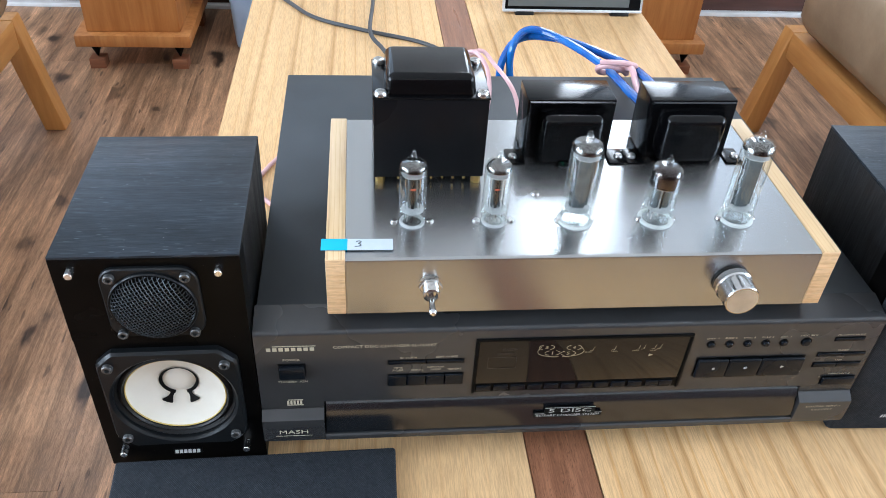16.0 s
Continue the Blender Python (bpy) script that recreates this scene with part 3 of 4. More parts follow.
# ---- disc changer ----
cd = thing("disc_changer", "dark grey compact disc changer with smoked display", "disc player")
CW, CDEP = 0.43, 0.352
part("cover", bx((0.001, 0.0215, 0.0136), (CW - 0.001, CDEP, 0.1215), 0.0012), M_CDTOP, cd, "painted steel cover")
face = [(0.022, 0.0138), (0.022, 0.1212), *[(0.0034 - 0.0034 * math.sin(a), 0.1132 + 0.0034 * math.cos(a)) for a in [math.pi / 2 * k / 6 for k in range(7)]], (0.0, 0.0502), (0.006, 0.0502), (0.006, 0.0138)]
part("fascia", prism(face, 0.0, CW), M_CDFACE, cd, "brown-black front panel")
low = [(0.006, 0.0138), (0.006, 0.0440), (0.0, 0.0436), (-0.0058, 0.0394), (-0.0066, 0.0384), (-0.0066, 0.0205), (-0.0056, 0.0160), (-0.003, 0.0138)]
part("corner_block", bx((0.0, 0.0002, 0.0442), (0.0425, 0.006, 0.0501)), M_CDFACE, cd)
part("corner_block", bx((0.3895, 0.0002, 0.0442), (CW, 0.006, 0.0501)), M_CDFACE, cd)
part("lower_fascia", prism(low, 0.0, 0.0425), M_CDFACE, cd, "sloped lower corner panel")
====
# Exercise details:
Go through the data above and transcribe it in full, omitting any image.

# Written answer:
16.0 s
Continue the Blender Python (bpy) script that recreates this scene with part 3 of 4. More parts follow.
# ---- disc changer ----
cd = thing("disc_changer", "dark grey compact disc changer with smoked display", "disc player")
CW, CDEP = 0.43, 0.352
part("cover", bx((0.001, 0.0215, 0.0136), (CW - 0.001, CDEP, 0.1215), 0.0012), M_CDTOP, cd, "painted steel cover")
face = [(0.022, 0.0138), (0.022, 0.1212), *[(0.0034 - 0.0034 * math.sin(a), 0.1132 + 0.0034 * math.cos(a)) for a in [math.pi / 2 * k / 6 for k in range(7)]], (0.0, 0.0502), (0.006, 0.0502), (0.006, 0.0138)]
part("fascia", prism(face, 0.0, CW), M_CDFACE, cd, "brown-black front panel")
low = [(0.006, 0.0138), (0.006, 0.0440), (0.0, 0.0436), (-0.0058, 0.0394), (-0.0066, 0.0384), (-0.0066, 0.0205), (-0.0056, 0.0160), (-0.003, 0.0138)]
part("corner_block", bx((0.0, 0.0002, 0.0442), (0.0425, 0.006, 0.0501)), M_CDFACE, cd)
part("corner_block", bx((0.3895, 0.0002, 0.0442), (CW, 0.006, 0.0501)), M_CDFACE, cd)
part("lower_fascia", prism(low, 0.0, 0.0425), M_CDFACE, cd, "sloped lower corner panel")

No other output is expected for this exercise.